Recognizing her talents and dedication to social service, the villagers encouraged Mrs. Patra to enter politics to serve them better. She now holds the position of Naib Sarapanch, a decision-maker elected by the village-level government, while her daughters-in-law are active members of women’s self-help groups.
Food, nutrition, and future security
Mrs. Patra has inspired her husband and daughters-in-law to also engage in agriculture which is now the backbone and primary source of income of the family.
The surplus production of non-rice crops contributes to the family’s food and nutrition security.
Farming also provides funds for her grandchildren to purchase books, school supplies, and more.
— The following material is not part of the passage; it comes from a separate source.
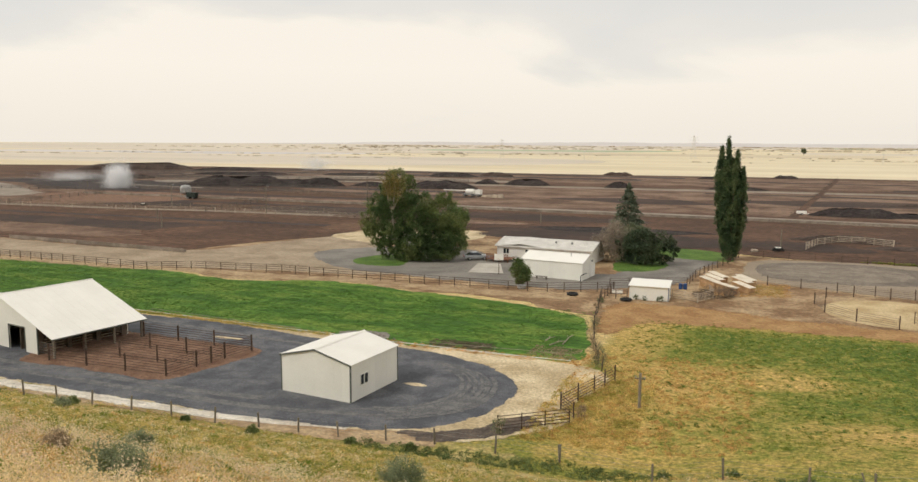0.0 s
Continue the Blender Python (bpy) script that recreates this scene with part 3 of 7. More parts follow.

With a good education, they can certainly look forward to a bright future
An everyday superwoman
Mrs Patra has become a kind of “everyday superwoman” who excels in various roles: a dedicated agriculturist, social activist, agricultural service provider, politician, and more.
However, the secret of her success does not come from some superpower she possesses, and humbly states that she could not have accomplished so much in her life without the support of her loved ones.
“Behind every success I achieved as an agriculturist, social activist, politician, and housewife, there is one man,” she said with pride. “That man is none other than my husband.”
Mrs Patra’s journey continues to evolve as she adapts to changing times and needs, motivating other farmers and hopefully inspiring them to become everyday superheroes like her.